In the most successful pockets of prosperity, the boom is forcing some people to ask some new questions. Some newly rich execs find that when they’ve captured the elusive brass ring, it’s not as fulfilling as they’d thought. “I get clients who’ve spent their whole life chasing money,” says Jessie O’Neill, a “financial therapist” based in Wisconsin who helps the newly moneyed come to terms with the condition she calls “affluenza.” “They’re saying, ‘Now I’ve got it, but I’m not happy. What happened?’ They’re disillusioned, depressed.”

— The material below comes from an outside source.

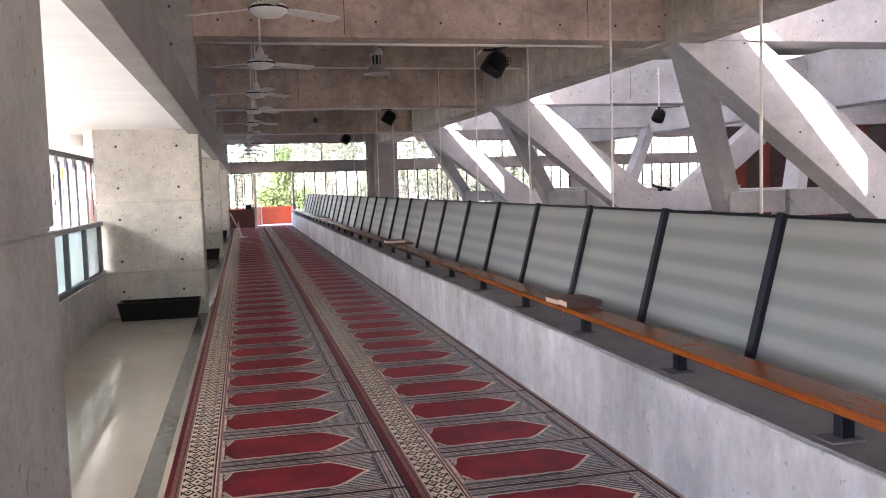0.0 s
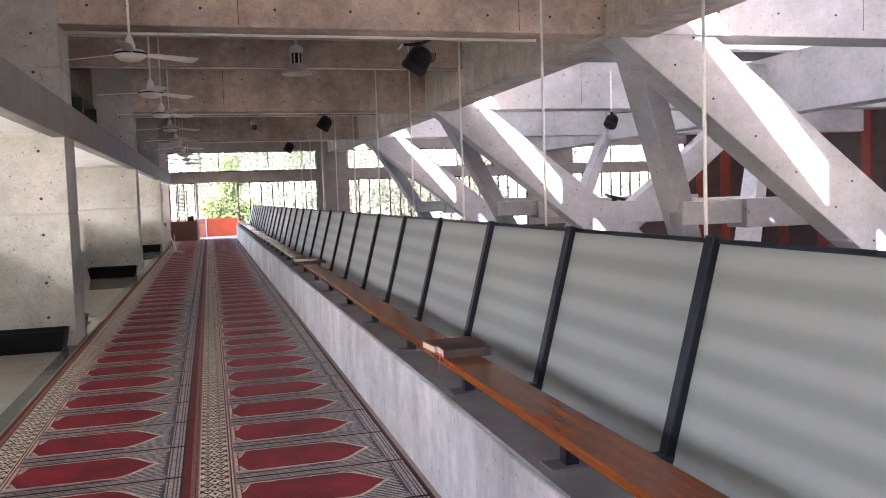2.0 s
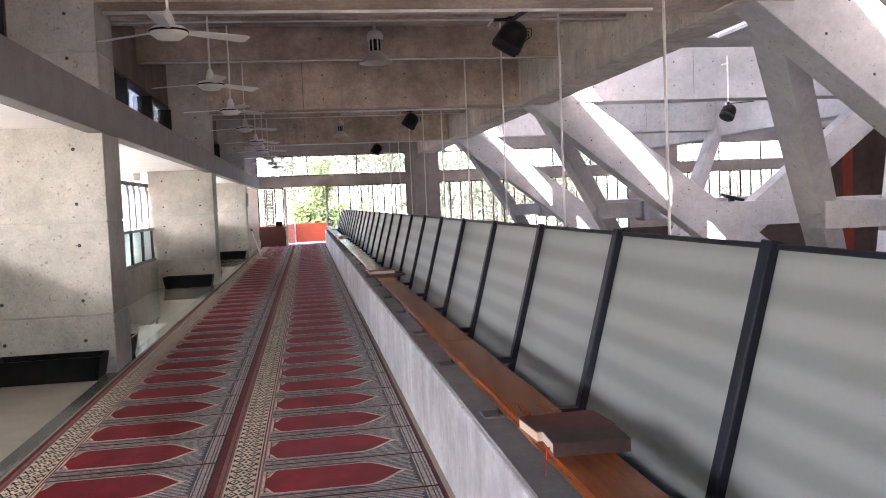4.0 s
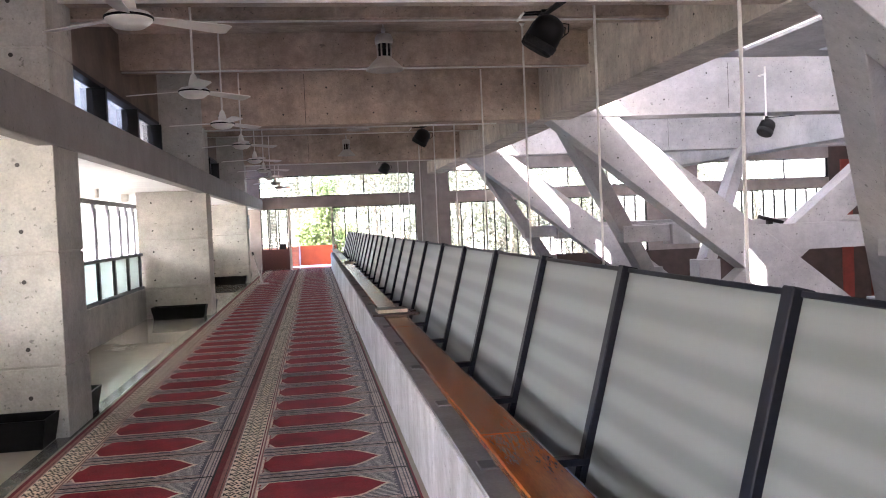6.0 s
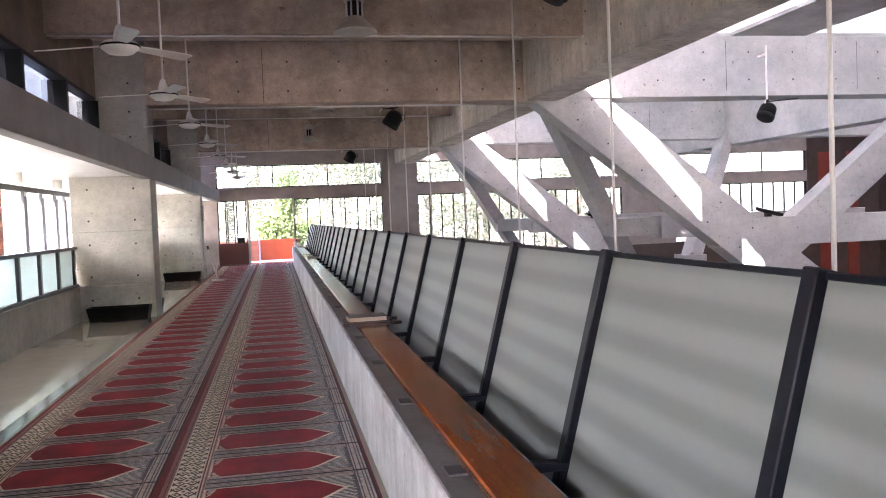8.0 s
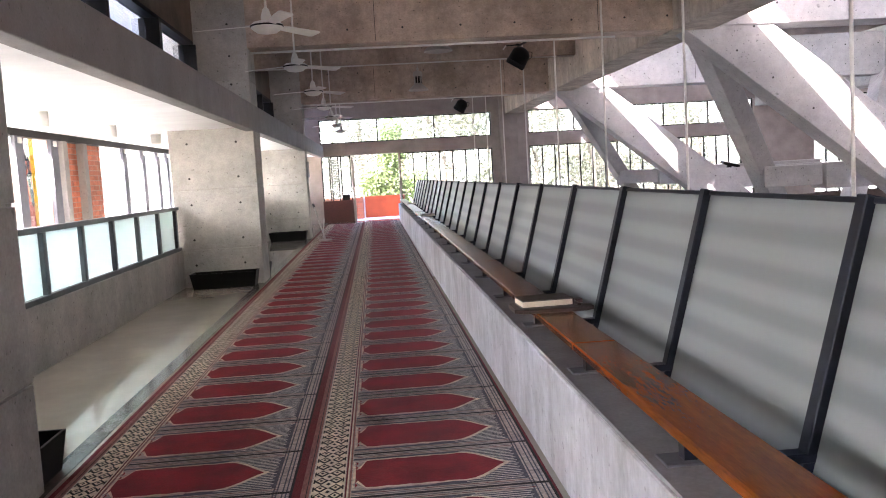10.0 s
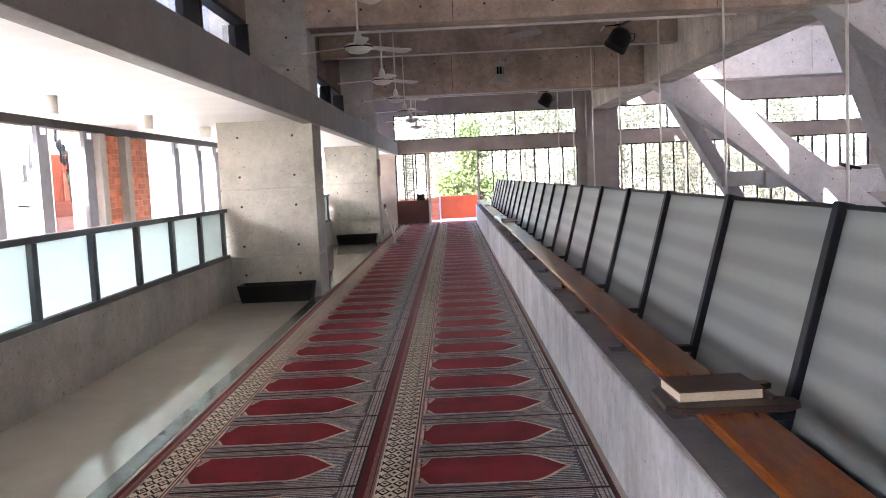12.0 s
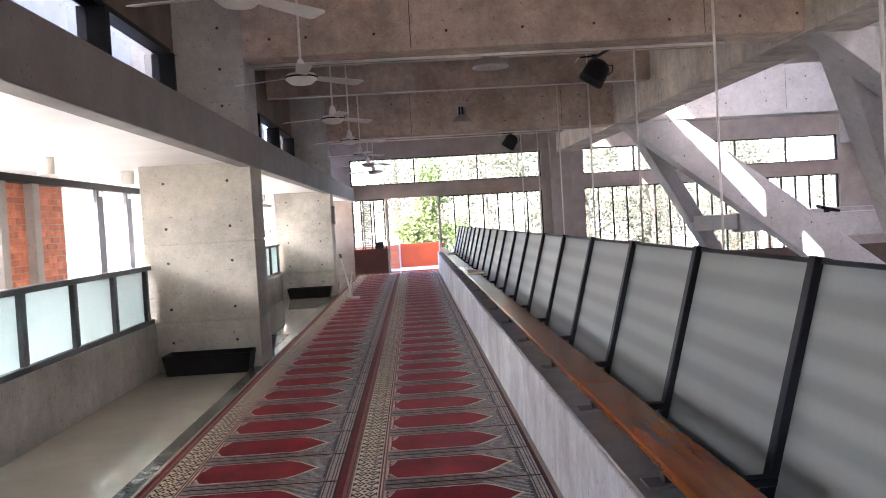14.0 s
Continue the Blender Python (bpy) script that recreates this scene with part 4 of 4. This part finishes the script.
fl_me = mesh_of("flower", lathe(bmesh.new(), [(0.0, 0.004), (0.04, 0.003), (0.055, 0.0)], 7), M_BFLOWER)
for k in range(60):
    u = rnd.random()
    ob = new("flower", fl_me)
    ob.matrix_basis = Matrix.Translation((-3.971, 20.6 - rnd.random() * 0.55 * (1 - u) ** 1.5, 2.44 - u * 1.1)) @ Matrix.Rotation(radians(90), 4, "Y") @ Matrix.Scale(rnd.uniform(0.5, 1.3), 4)
    ob.parent = sheet
M_BGREEN = material("banner_green", (0.001, 0.02, 0.012), 0.9, spec=0.03)
for a, b in (((19.75, 1.75), (20.15, 1.75)), ((19.8, 1.75), (19.8, 1.95)), ((20.1, 1.75), (20.15, 2.1)), ((19.95, 1.9), (19.98, 2.2)), ((19.6, 1.45), (20.2, 1.42)), ((20.2, 1.42), (20.25, 1.55)), ((19.7, 1.2), (20.2, 1.18))):
    part("stroke", beam_between(bmesh.new(), (-3.975, a[0] - 0.46, a[1] - 0.1), (-3.975, b[0] - 0.46, b[1] - 0.1), 0.01, 0.075, up=(1, 0, 0)), M_BGREEN, sheet)


def tree(x, y, h, spread, seed, mat, leaves, leaf=0.16, low=0.25):
    """A tapered trunk with limbs and a loose crown of small leaves in clumps."""
    rnd = random.Random(seed)
    t = thing("tree", "leafy tree with a loose crown standing outside", "tree", "trees outside", at=(x, y, -3.95))
    bm = bmesh.new()
    limbs = []
    lathe(bm, [(0.22, 0), (0.16, h * 0.3), (0.09, h * 0.6), (0.03, h * 0.9)], 8)
    for k in range(9):
        a, z = rnd.uniform(0, 6.28), rnd.uniform(low, 0.8) * h
        r = spread * rnd.uniform(0.5, 1.0)
        e = (r * math.cos(a), r * math.sin(a), min(h, z + rnd.uniform(0.3, 1.6)))
        beam_between(bm, (0, 0, z), e, 0.07, 0.07)
        limbs.append(e)
    part("trunk", bm, M_BARK, t)
    vs, fs = [], []
    for k in range(leaves):
        e = limbs[k % len(limbs)] if k % 3 else (0, 0, h * rnd.uniform(low + 0.1, 1.0))
        c = [e[i] + rnd.gauss(0, spread * 0.28) for i in range(3)]
        a, b = Vector((rnd.uniform(-1, 1), rnd.uniform(-1, 1), rnd.uniform(-1, 0.6))).normalized(), Vector((rnd.uniform(-1, 1), rnd.uniform(-1, 1), rnd.uniform(-1, 1))).normalized()
        s = leaf * rnd.uniform(0.6, 1.4)
        n = len(vs)
        vs += [Vector(c), Vector(c) + a * s * 0.5 + b * s * 0.25, Vector(c) + a * s, Vector(c) + a * s * 0.5 - b * s * 0.25]
        fs.append((n, n + 1, n + 2, n + 3))
    me = bpy.data.meshes.new("crown")
    me.from_pydata(vs, [], fs)
    me.materials.append(mat)
    part("crown", me, None, t)
    return t


tree(1.95, 43.2, 7.6, 1.0, 1, M_LEAF, 22000, 0.13, 0.25)
for i, (x, y, h, s) in enumerate(((0.5, 57, 13.5, 3.2), (5.5, 54, 13, 3.0), (9.8, 56, 13.5, 3.2), (14.5, 54, 13, 3.0), (25, 56, 13.5, 3.2), (-4, 58, 12, 3))):
    tree(x, y, h, s, 41 + i, M_LEAFPALE, 10000, 0.18, 0.35)
for i, (x, y, h, s) in enumerate(((4.5, 47, 10.5, 2.4), (8.5, 45, 9.6, 2.2), (12.0, 48, 11.0, 2.6), (16.5, 46, 10.0, 2.4), (21.5, 49, 11.0, 2.8), (-2.0, 52, 10.0, 2.6), (6.2, 43, 7.6, 1.8), (10.5, 42.5, 7.6, 1.7), (27, 50, 11, 2.8), (14.2, 44, 7.5, 1.8), (2.8, 55, 12, 3.0), (18.8, 53, 11.5, 3.0))):
    tree(x, y, h, s, 11 + i, M_LEAFPALE, 9500, 0.125, 0.3)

But this week, when the boom hits new lengths, it’s time to put that anxiety aside and celebrate, albeit in a subdued fashion. Remember, econ is the dismal science. Economists won’t spring for the confetti or party hats that traders used last spring to mark the Dow’s climb past 10,000. Besides, 107 months is such an awkward number. Why not wait for something rounder? “It’d be nice if we have a big hoopla when we hit 15 years,” bubbles Wayne Angell, the former Fed governor, who believes that barring a misstep by Alan Greenspan, the expansion could run recession-free for years. That would mean more lazy days for Stanford economist Robert E. Hall. He heads the Business Cycle Dating Committee, which officially calculates when recessions begin and end. It’s composed of six or seven economists–he can’t exactly remember how many, since they’ve had nothing to talk about for nine years. And, thankfully, he sees no reason to meet any time soon.